A standard tilt-up warehouse underwent a metamorphic change into a sophisticated corporate headquarters for the high-end denim manufacturer, “7 for all mankind.” Kevin Cozen, Classical Progression, Santa Monica, Calif., and a design team led by Evan Tribus raised the flat warehouse roof over the main entrance using an elaborate truss system. Its many windows traveled in “octopus” fashion (its nickname) down hallways. The newly stained and polished floors reflect the ceiling design in the hallways and open areas. Greg Demmert, working with the owner and designer, transformed the 20,000-square-foot floor using a finish that combined a ground floor with saw cuts (for patterns) and water-based stains (for color).
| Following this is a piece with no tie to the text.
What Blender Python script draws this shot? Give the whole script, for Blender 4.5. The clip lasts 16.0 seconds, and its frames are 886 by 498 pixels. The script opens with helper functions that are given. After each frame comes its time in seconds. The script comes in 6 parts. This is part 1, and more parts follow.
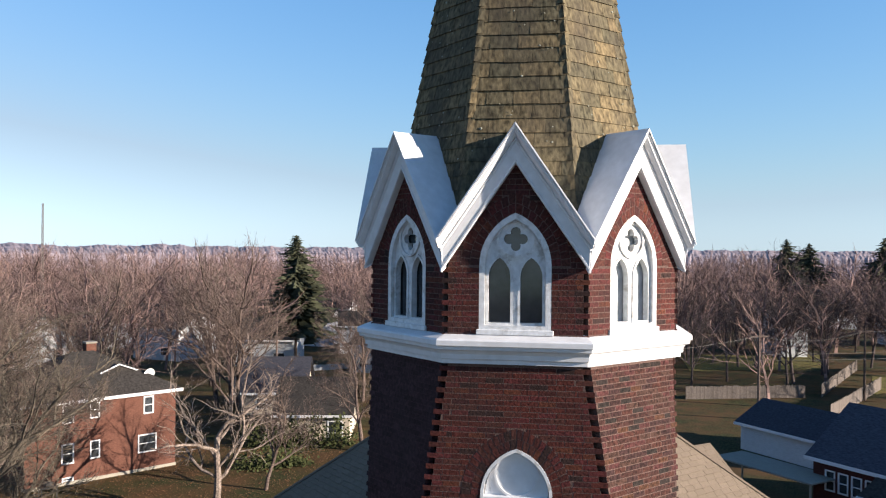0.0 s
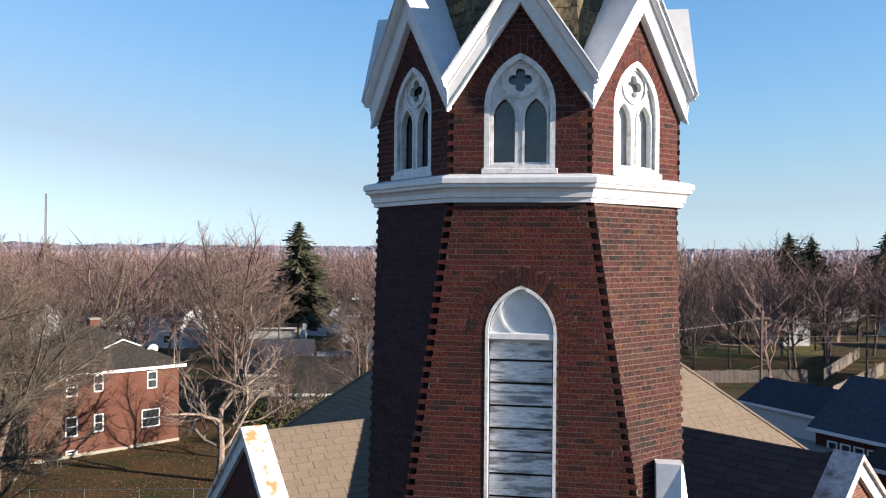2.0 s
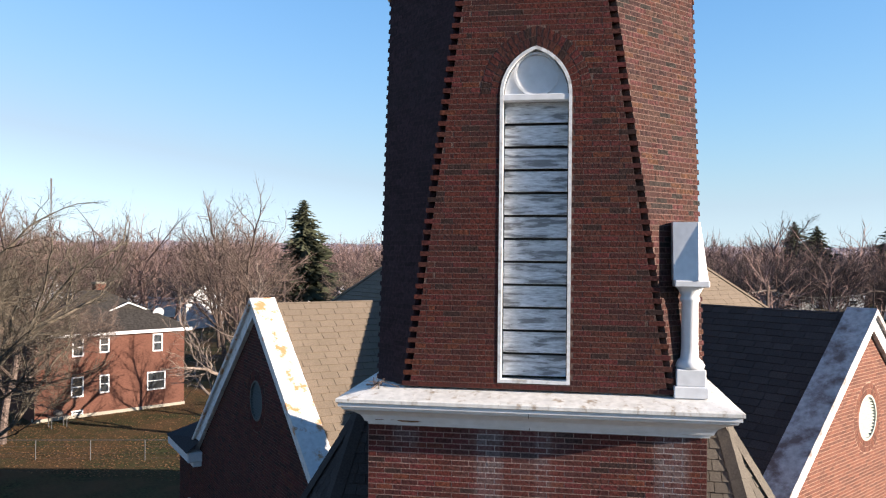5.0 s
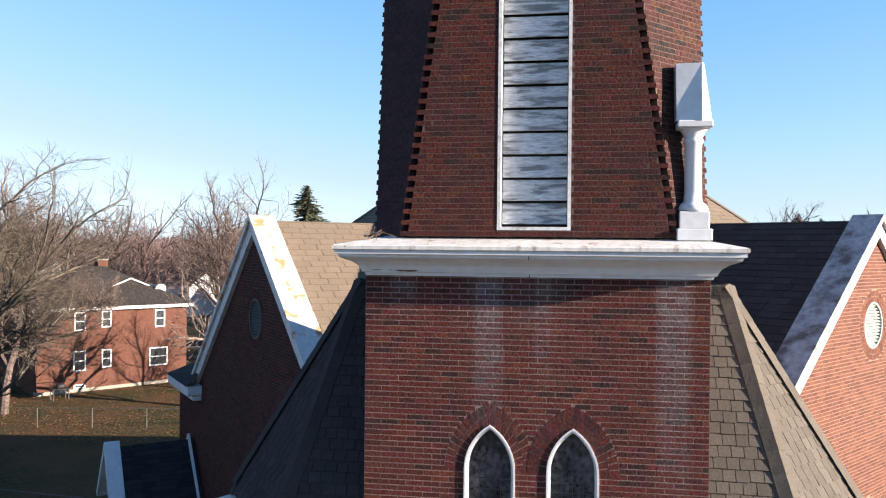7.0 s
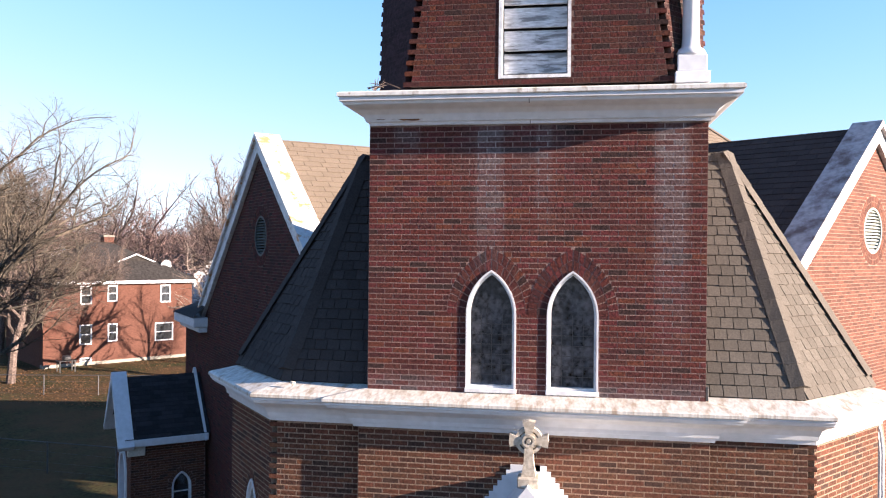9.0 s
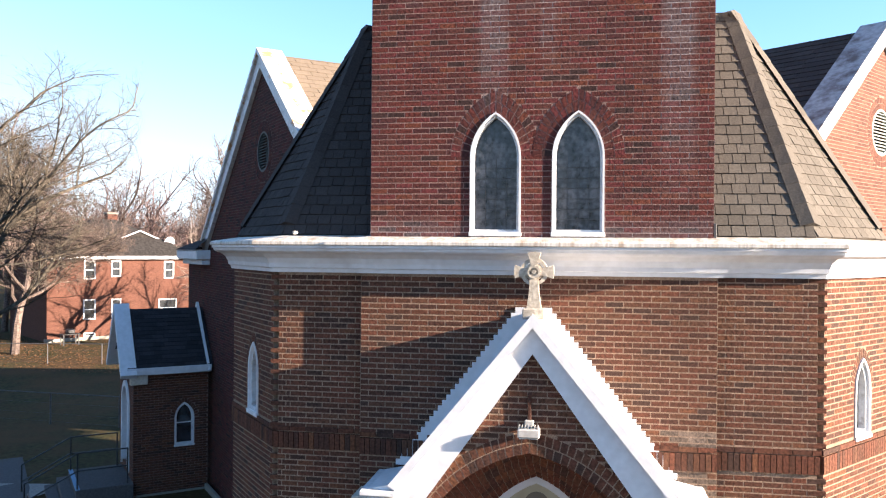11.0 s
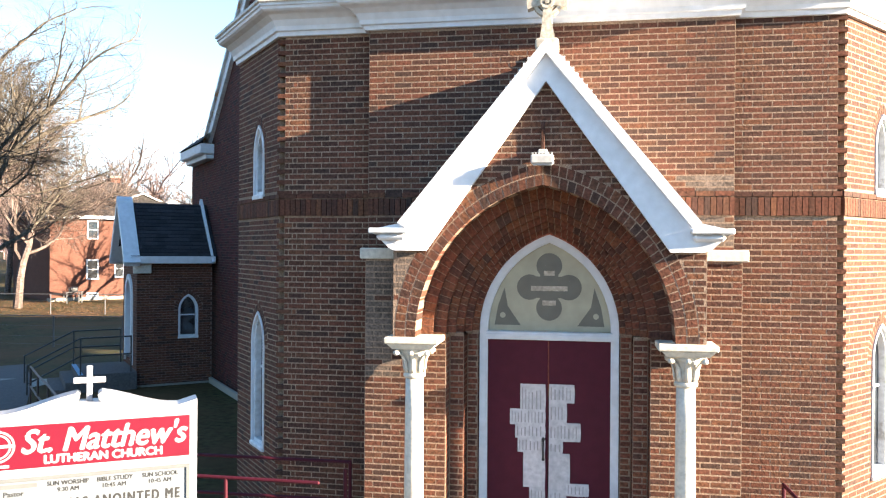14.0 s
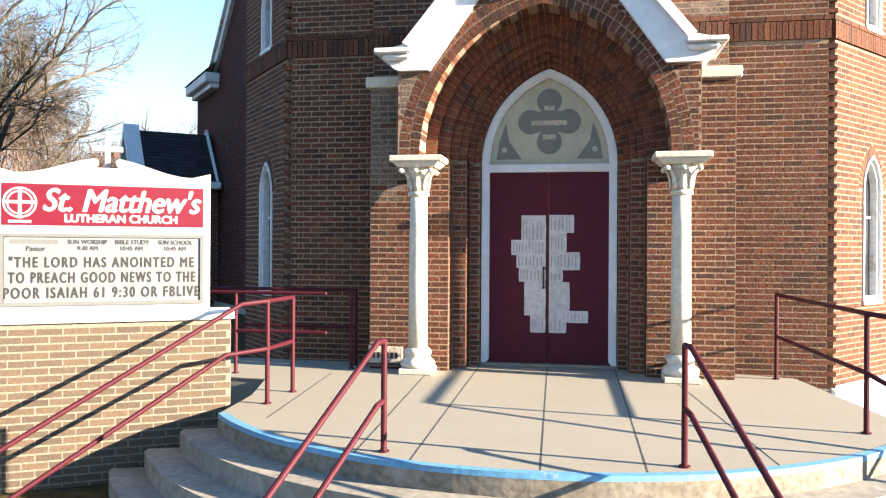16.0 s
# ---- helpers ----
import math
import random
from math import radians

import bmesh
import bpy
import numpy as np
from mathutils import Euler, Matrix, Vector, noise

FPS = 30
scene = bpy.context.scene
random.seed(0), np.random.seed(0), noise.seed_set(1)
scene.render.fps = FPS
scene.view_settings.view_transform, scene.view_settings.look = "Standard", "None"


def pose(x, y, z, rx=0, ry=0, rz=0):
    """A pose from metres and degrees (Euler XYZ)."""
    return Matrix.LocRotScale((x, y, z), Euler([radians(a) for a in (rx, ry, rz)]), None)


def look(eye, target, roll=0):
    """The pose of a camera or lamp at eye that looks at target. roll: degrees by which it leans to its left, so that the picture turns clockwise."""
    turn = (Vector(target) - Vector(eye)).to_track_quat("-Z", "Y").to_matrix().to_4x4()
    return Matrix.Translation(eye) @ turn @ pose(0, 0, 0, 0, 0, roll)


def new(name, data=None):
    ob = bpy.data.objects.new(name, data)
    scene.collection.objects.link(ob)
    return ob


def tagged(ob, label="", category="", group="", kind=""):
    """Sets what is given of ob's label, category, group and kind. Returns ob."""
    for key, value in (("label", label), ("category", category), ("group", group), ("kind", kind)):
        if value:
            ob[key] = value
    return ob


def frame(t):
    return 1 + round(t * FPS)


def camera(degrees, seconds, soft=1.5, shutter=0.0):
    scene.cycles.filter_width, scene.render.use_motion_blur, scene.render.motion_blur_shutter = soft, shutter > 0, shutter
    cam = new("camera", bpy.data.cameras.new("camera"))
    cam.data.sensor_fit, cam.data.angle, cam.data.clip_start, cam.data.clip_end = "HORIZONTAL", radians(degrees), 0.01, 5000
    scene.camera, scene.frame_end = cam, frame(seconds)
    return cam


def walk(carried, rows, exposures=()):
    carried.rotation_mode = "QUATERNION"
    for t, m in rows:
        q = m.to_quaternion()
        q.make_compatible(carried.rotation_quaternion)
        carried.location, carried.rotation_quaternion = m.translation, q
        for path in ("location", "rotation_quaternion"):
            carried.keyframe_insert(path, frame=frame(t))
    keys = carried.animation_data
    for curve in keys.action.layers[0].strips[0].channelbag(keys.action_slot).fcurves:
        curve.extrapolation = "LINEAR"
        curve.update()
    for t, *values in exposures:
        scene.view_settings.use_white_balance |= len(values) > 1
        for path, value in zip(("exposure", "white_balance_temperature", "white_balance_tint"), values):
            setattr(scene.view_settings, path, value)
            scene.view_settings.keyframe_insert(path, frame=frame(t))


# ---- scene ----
cam = camera(57.6, 16.0, soft=1.2)
METRES, EYE, TILT, LEAN, TURN = 15.7, 17.7, 0.0, -0.5, 8.5
ROWS = [
    (0.0, 0.0, 0.0, 0.0, 0.0, 0.0, -0.0),
    (0.5, -0.0001, -0.0027, -0.0314, 0.02, 0.01, -0.03),
    (1.0, -0.002, -0.0049, -0.0633, 0.05, 0.03, 0.01),
    (1.5, -0.0023, -0.0084, -0.0945, 0.08, 0.04, 0.0),
    (2.0, -0.0029, -0.0088, -0.127, 0.14, 0.06, 0.0),
    (2.5, -0.0026, -0.0103, -0.159, 0.2, 0.07, -0.01),
    (3.0, -0.0034, -0.0116, -0.1902, 0.26, 0.08, 0.02),
    (5.5, -0.0115, 0.0011, -0.3458, 0.47, 0.09, -0.05),
    (6.0, -0.01, 0.0059, -0.376, 0.53, 0.08, -0.06),
    (6.5, -0.0082, 0.0096, -0.405, 0.59, 0.08, -0.06),
    (7.0, -0.0074, 0.0082, -0.4339, 0.66, 0.05, -0.05),
    (7.5, -0.0066, 0.0098, -0.4628, 0.73, 0.07, -0.09),
    (8.0, -0.0064, 0.0064, -0.4921, 0.82, 0.02, -0.06),
    (8.5, -0.0056, -0.0008, -0.5218, 0.91, 0.02, -0.07),
    (9.0, -0.0057, -0.0037, -0.5527, 0.97, 0.01, -0.05),
    (11.5, -0.0064, 0.0063, -0.7059, 1.28, 0.03, 0.08),
    (12.0, -0.0073, 0.007, -0.7363, 1.32, 0.01, 0.11),
    (12.5, -0.0086, 0.0092, -0.7672, 1.37, 0.02, 0.1),
    (13.0, -0.0099, 0.011, -0.7998, 1.4, -0.0, 0.09),
    (13.5, -0.0117, 0.0152, -0.8315, 1.42, -0.02, 0.1),
    (14.0, -0.0125, 0.0184, -0.8633, 1.41, -0.01, 0.11),
    (14.5, -0.013, 0.0168, -0.8957, 1.42, -0.01, 0.12),
    (15.0, -0.0131, 0.0074, -0.9288, 1.47, -0.02, 0.16),
    (15.5, -0.013, 0.0032, -0.962, 1.53, -0.0, 0.16),
    (16.0, -0.0137, 0.0, -0.9938, 1.52, -0.02, 0.17),
]
EXPOSURES = [(0.0, 1.68, 6400, 13), (3.0, 1.76, 6450, 13), (7.0, 2.06, 6550, 15), (9.0, 2.36, 6600, 21), (11.5, 2.72, 6800, 15), (13.0, 3.00, 6900, 12), (14.4, 3.31, 7000, 11), (15.3, 3.21, 7000, 11), (16.0, 2.97, 7050, 11)]
walk(cam, [(t, pose(0.58, -9.85, EYE, TILT, LEAN, TURN) @ pose(METRES * x, METRES * y, METRES * z, 90 + pitch, roll, yaw)) for t, x, y, z, yaw, pitch, roll in ROWS], EXPOSURES)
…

The old floor was uneven and pitted, and had a residue of carpet adhesive. Demmert began by scraping away the old mastic with scraping tools attached to a Diamatic planetary grinder by SASE Company. That cleanup prevented later diamond grinds from melting the old mastic further into the concrete. Holes were filled with concrete repair mortar and wall edges were ground with a hand-held angle grinder. Demmert ground the floor with a 40-grit diamond pad to even out the old concrete and the new raised surface where electrical work had required trenching. The initial grinding was followed with a 150-diamond grit pass that removed the previous scratches and left a surface prepared for staining. “The 150-grit pad grinds smooth enough so the scratch pattern is not seen through the stain,” says Demmert. Afterwards, the lines and rectangular shapes of the patterns were laid out and inscribed into the surface with a walk-behind saw and a hand-held gas-powered saw. Ed Sadillo, superintendent at Classical Progressions, completed the work.
Demmert developed a stain system using Color Floor water-based stain by Smith Paints. He used eight water-based stain colors in sequential dilution. Demmert began with eight parts water to one part stain, then switched to a seven parts water and one part stain until reaching a four-to-one mix. There were more than 100 diamond shapes to mask and stain, each measuring 52 inches per side. The effect of applying sequential dilutions of color down hallways was to deepen the middle areas and to pale the ends of the hallways. Because the color in some areas was so subtle, some concrete could be left natural. “When you looked at the floor and the ceiling, both seemed to flow together throughout the building,” says Demmert. He completed the work with a coat of Wet Look Lacquer followed by three coats of Final Coat—a high solids acrylic floor finish, both from GST International.